Patrick Reusse
See more of the story

Major league baseball did not have divisional play until 1969. Detroit and the Twins were not in the same division until the Tigers joined the American League Central in 1998.

Both teams were in woeful shape then. The Tigers were in the midst of eight consecutive losing seasons (1994-2001) when they finished a combined 182 games under .500. The Twins were in the midst of eight consecutive losing seasons (1993-2000) when they finished a combined 171 games under .500.

The Twins finally found daylight with an 85-77 record and second-place finish in the Central to Cleveland in 2001. The Tigers remained woeful at 66-96, and owner Mike Ilitch brought in esteemed baseball executive Dave Dombrowski to fix the mess.

It took four more losing seasons, but the Tigers sprung to life in 2006 and went to the World Series as a wild-card team. The Tigers played in another World Series in 2012, and also lost in the ALCS in 2011 and 2013.

The Tigers took an aggressive shot in 2014, bringing in wonderful lefty David Price in a deadline trade with Tampa Bay. This was supposed to get the octogenarian Ilitch a World Series trophy to go with his Stanley Cup championships.

Detroit was swept in a division series by Baltimore. Now, the 2015 Tigers have been a bust and Dombrowski was let go by Ilitch on Tuesday. Obviously, the owner did not feel he was getting his $170 million payroll worth from his baseball boss.

Jim Pohlad and his brothers, Bob and Bill, the owners of the Twins, would be entitled to have the same reaction, even with a more modest output of $110 million (including dead money, such as the released Tim Stauffer).

Twins General Manager Terry Ryan built his reputation for acumen with the turnaround that led to four division titles from 2002 to 2006. He stepped aside after the 2007 season, Bill Smith was the general manager for two more division titles in 2009 and 2010, and then came the disaster of 2011 — a 19-50 finish and a 63-99 record.

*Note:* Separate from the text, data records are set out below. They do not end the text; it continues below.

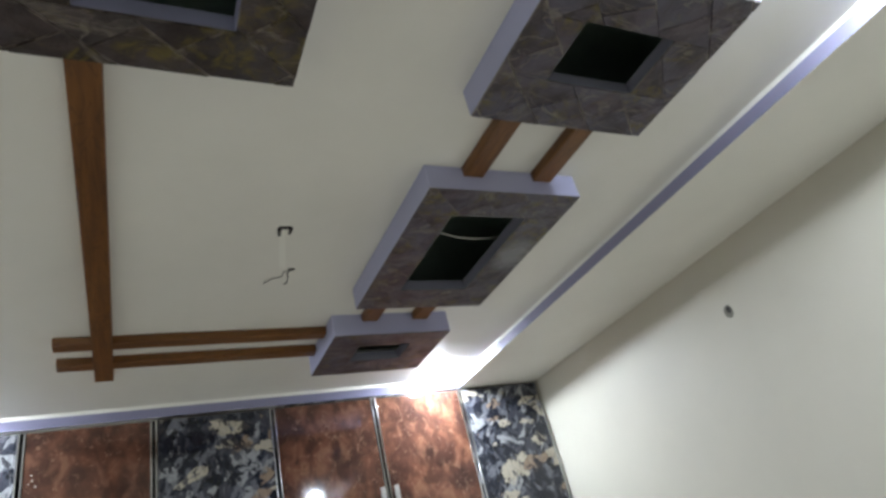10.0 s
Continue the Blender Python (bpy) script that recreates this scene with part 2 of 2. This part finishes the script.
CHROME = plain("brushed_chrome", (0.70, 0.71, 0.72), 0.15, 1.0, 90)
HANDLE = plain("satin_handle", (0.46, 0.445, 0.43), 0.34, 0.8, 90)
BLACK = plain("black_gap", (0.012, 0.012, 0.012), 0.6)
DARK_EDGE = plain("dark_edge_band", (0.05, 0.038, 0.030), 0.5)
CABLE = plain("white_cable", (0.45, 0.45, 0.40), 0.5)
WIRE = plain("black_wire", (0.02, 0.02, 0.02), 0.5)
HOLE = plain("broken_plaster", (0.20, 0.195, 0.17), 0.95, 0, 120)
BOX_DARK = plain("dark_broken_box", (0.085, 0.090, 0.078), 0.95, 0, 90)
PLASTIC = plain("white_plastic", (0.8, 0.8, 0.8), 0.4)
FLOOR_MAT = plain("floor_tile", (0.68, 0.62, 0.55), 0.3, 0, 3)


def lamp_material():
    mat = bpy.data.materials.new("lamp_diffuser")
    mat.use_nodes = True
    t = mat.node_tree
    t.nodes.remove(t.nodes["Principled BSDF"])
    e = t.nodes.new("ShaderNodeEmission")
    e.inputs["Color"].default_value, e.inputs["Strength"].default_value = LAMP_COLOUR, LAMP_STRENGTH
    t.links.new(e.outputs[0], t.nodes["Material Output"].inputs["Surface"])
    return mat


LAMP = lamp_material()


# ---- mesh helpers ----
def add_box(bm, x0, x1, y0, y1, z0, z1, bevel=0.0):
    made = bmesh.ops.create_cube(bm, size=1.0)["verts"]
    bmesh.ops.scale(bm, vec=(x1 - x0, y1 - y0, z1 - z0), verts=made)
    bmesh.ops.translate(bm, vec=((x0 + x1) / 2, (y0 + y1) / 2, (z0 + z1) / 2), verts=made)
    if bevel:
        edges = list({e for v in made for e in v.link_edges})
        bmesh.ops.bevel(bm, geom=edges, offset=bevel, segments=2, affect="EDGES", profile=0.6)
    return bm


def box(x0, x1, y0, y1, z0, z1, bevel=0.0):
    return add_box(bmesh.new(), x0, x1, y0, y1, z0, z1, bevel)


def as_mesh(name, bm, material):
    me = bpy.data.meshes.new(name)
    bmesh.ops.recalc_face_normals(bm, faces=bm.faces)
    bm.to_mesh(me)
    bm.free()
    me.materials.append(material)
    return me


def part(name, bm, material, parent=None, label=""):
    ob = new(name, as_mesh(name, bm, material))
    if parent:
        ob.parent = parent
    if label:
        ob["label"] = label
    return ob


def empty(name, x=0, y=0, z=0):
    ob = new(name)
    ob.matrix_basis = pose(x, y, z)
    ob.empty_display_size = 0.05
    return ob


def structure(name, bm, material, label, category):
    return tagged(part(name, bm, material), label, category, "", "structure")


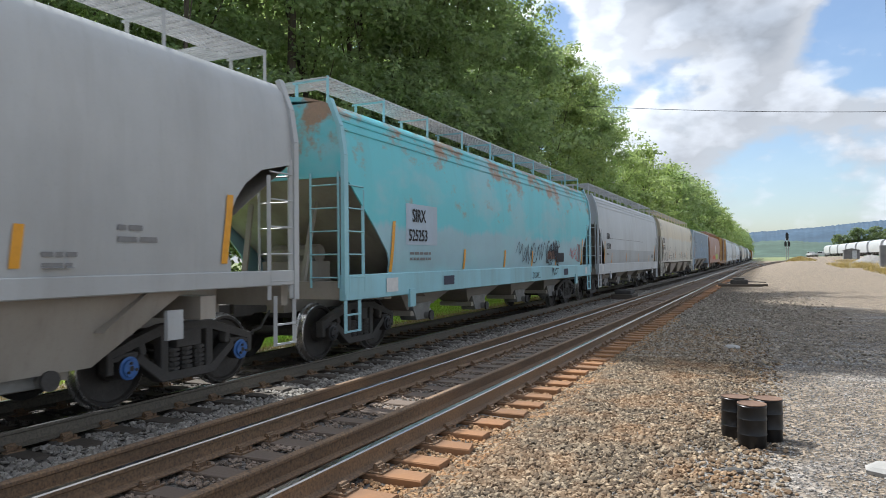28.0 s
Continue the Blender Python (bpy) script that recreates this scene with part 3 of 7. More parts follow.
def blocks(parent, y, z, count, w, h, gap, skin, mat, lean=0.0, name="brand_mark"):
    """A brand name as a row of plain upright bars."""
    for i in range(count):
        pts, faces = [], []
        u = y + i * (w + gap)
        a = h * (0.78 if i else 1.0)
        quad_shape(pts, faces, ((u, z), (u + w, z), (u + w + lean * a, z + a), (u + lean * a, z + a)))
        lay(parent, name, pts, faces, skin, mat)


def ribbon(pts, faces, line, width):
    n = len(pts)
    for i, (u, v) in enumerate(line):
        a, b = line[max(0, i - 1)], line[min(len(line) - 1, i + 1)]
        d = Vector((b[0] - a[0], b[1] - a[1]))
        d = d.normalized() if d.length > 1e-6 else Vector((1, 0))
        w = width * 0.5 * (0.55 + 0.45 * math.sin(math.pi * (i + 0.5) / len(line)))
        pts += [(u - d.y * w, v + d.x * w), (u + d.y * w, v - d.x * w)]
    for i in range(len(line) - 1):
        k = n + 2 * i
        faces.append((k, k + 1, k + 3, k + 2))


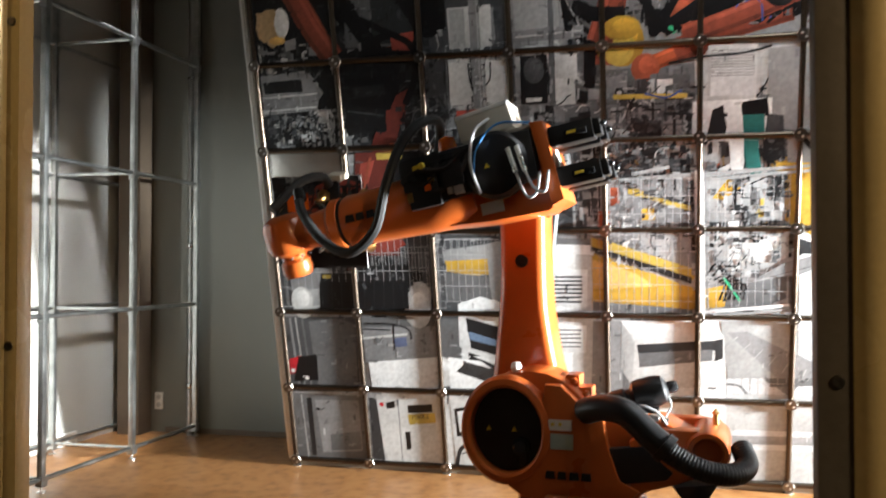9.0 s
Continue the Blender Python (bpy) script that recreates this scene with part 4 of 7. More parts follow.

Smith was removed as GM in November 2011 and Ryan returned. Ryan will turn 62 in October and his energy looks to be there, as is his resolve to fix a team that was 118 games under .500 in the previous four seasons.

There was hope at the All-Star break when the Twins were 49-40 and in excellent position in the AL's wild-card race. They entered Wednesday night's game at 5-12 since the break.

You look at this team and see Brian Dozier at second, and Trevor Plouffe at third, and Torii Hunter pushing himself to a worthy season at 40, but what else?

Miguel Sano brings hope, but he shouldn't be hitting fourth in a big-league lineup … not yet. Eddie Rosario has good games and bad ones. Aaron Hicks remains a suspect.

Joe Mauer is 32 and looking increasingly like a guy destined to bloop and to bounce his way through three remaining contract years as a part-time player. The Twins don't have a shortstop, and Kurt Suzuki is an automatic out as the catcher.

Ryan wasted $49 million of the Pohlads' baseball budget on Ricky Nolasco before the 2014 season. Ervin Santana missed the first half of this season because of a steroid suspension, and now he has 3½ seasons to earn the $47 million left on his deal.

A faction of Twins fans was upset that Ryan didn't do something significant at the trade deadline. More likely, there was nothing significant to be had for Oswaldo Arcia, hitting at Class AAA Rochester like he belongs there, or Alex Meyer, looking increasingly like a bust, or any other alleged prospects not named Jose Berrios or Byron Buxton.

Did you want to give up Berrios or Buxton in the hope of plugging the leaks in this dinghy?

It's not the failure to make a deadline trade that should have the owners questioning Ryan. It's the big pile of millions tossed in the bonfire for Nolasco, the small pile for Stauffer, the fielding of a team that doesn't have a shortstop or catcher of the present or the future.

I look at the 2015 Twins and I see the 2014 Brewers: 53-43 at the break, 29-37 the rest of the way, and running uphill the next season.

There's still much to fix here.

Presumably, the Pohlads will choose to hold their baseball boss to a far different standard than was Dombrowski, and allow Ryan to continue this uncertain attempt to be the fixer once again.